Delta Police arrests ‘about 200’ men after alleged gay wedding
After a screening of the suspects, police officers have paraded 67 of them to the public. The Delta State Police Command has arrested over 200 men for attending what it described as a gay wedding on Monday, August 28, 2023.
The command’s spokesperson, DSP Bright Edafe, said in a statement on Tuesday, August 29, that officers initially confronted the first suspect on Sunday, August 27 for dressing as a woman, despite being a man.
Upon further interrogation after he was detained at a police station, the suspect, who claimed to be an actor, allegedly confessed to belonging to a “gay society.”
The suspect further told interrogators he was on his way to a wedding ceremony taking place at a hotel. Officers raided the facility around 2 am on Monday and arrested “about 200 suspects, the majority of them dressed like females.”
One of the suspects was dressed as a bride and another as a groom, and police officers have acquired a video recording of the alleged wedding ceremony. After a screening of the suspects, the command paraded 67 of them while officers continue investigations.
“We’re bringing this out to the world to note, especially to Nigerians, that we’re in Africa and Nigeria. We cannot copy the Western world.
“We’re in Nigeria, and we’ll follow the culture and rules of the land. We cannot watch and fold our arms, and I can guarantee the suspects will be charged to court,” Edafe said.
Many of the suspects who spoke to journalists denied the allegations by the police and maintained they were only attending an all-white party.

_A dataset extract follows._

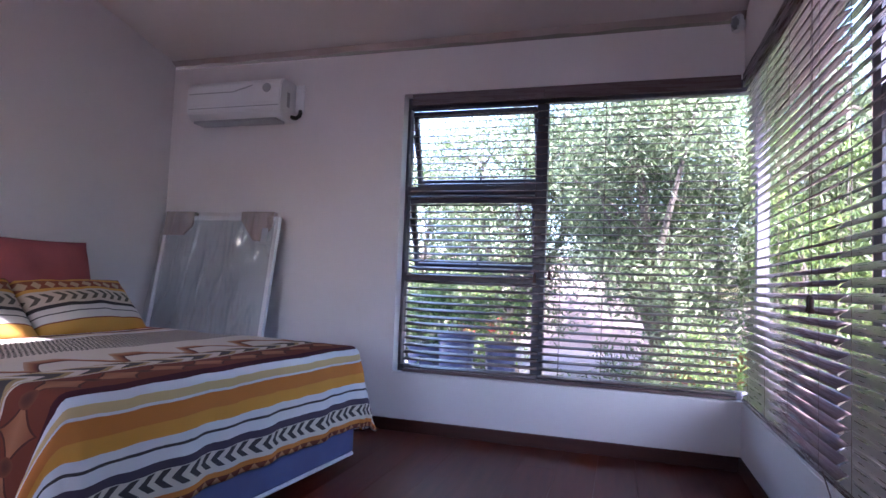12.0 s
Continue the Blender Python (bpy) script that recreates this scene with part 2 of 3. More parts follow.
def pillow_material():
    """The same cloth as pillow slip: bands up the front of the pillow."""
    n = Nodes("woven_pillow")
    sep = n.add("SeparateXYZ")
    n.put(n.add("UVMap", uv_map="cloth").outputs[0], sep.inputs[0])
    wob = n.m("MULTIPLY_ADD", n.noise(9, 2), 0.02, -0.01)
    v, u = n.m("ADD", sep.outputs[0], wob), n.m("ADD", sep.outputs[1], wob)
    cream, white = (0.60, 0.50, 0.38), (0.68, 0.64, 0.58)
    rust, yellow, dark = (0.24, 0.07, 0.03), (0.62, 0.33, 0.06), (0.035, 0.03, 0.03)
    col = n.ramp(u, ((0.0, yellow), (0.17, rust), (0.185, white), (0.29, dark), (0.305, white), (0.385, dark), (0.44, cream), (0.68, yellow), (0.73, rust), (0.88, yellow), (0.94, rust)), "CONSTANT")
    d = n.m("ABSOLUTE", n.m("SUBTRACT", u, 0.565))
    f = n.m("FRACT", n.m("DIVIDE", n.m("ADD", v, n.m("MULTIPLY", d, 0.42)), 0.062))
    col = n.mix(n.m("MULTIPLY", n.m("LESS_THAN", f, 0.45), n.m("LESS_THAN", d, 0.08)), col, (0.10, 0.085, 0.06))
    t = n.m("ABSOLUTE", n.m("SUBTRACT", n.m("MULTIPLY", n.m("FRACT", n.m("DIVIDE", v, 0.07)), 2.0), 1.0))
    e = n.m("ADD", t, n.m("DIVIDE", n.m("ABSOLUTE", n.m("SUBTRACT", u, 0.8)), 0.09))
    col = n.mix(n.m("LESS_THAN", e, 0.8), col, (0.5, 0.36, 0.22))
    n.bump(n.m("ADD", n.noise(600, 2), n.noise(16, 3)), 0.35, 0.003)
    return n.done(col, 0.9)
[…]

Only one of the suspects admitted to being gay “for four years.”
Nigeria’s controversial law back in the spotlight
Edafe said the Monday raid is a direct consequence of Nigeria’s controversial Same-sex Marriage Prohibition Act (SSMPA) President Goodluck Jonathan signed in 2014.
The law prescribes 14 years imprisonment for anyone who engages in a same-sex marriage contract and 10 years for anyone who “registers, operates or participates in gay clubs, societies and organisation, or directly or indirectly makes public show of same-sex amorous relationship in Nigeria.”
The SSMPA has been widely criticised by human rights campaigners and the international community, especially the United States, for causing harm to gay people in Nigeria.
Police officers conducted a similar large-scale raid on an alleged gay party in the Egbeda area of Lagos in 2018. The men said they were attending a birthday party, but police officers claimed they were being initiated into a gay club and eventually charged 47 of them to court.
Justice Rilwan Aikawa of the Federal High Court in Lagos struck out the case in 2020 after numerous adjournments he blamed on the “lack of diligent prosecution.”
No one is known to have been convicted under the SSMPA, but the law has empowered law enforcement officers to target homosexual people to sometimes harm and extort.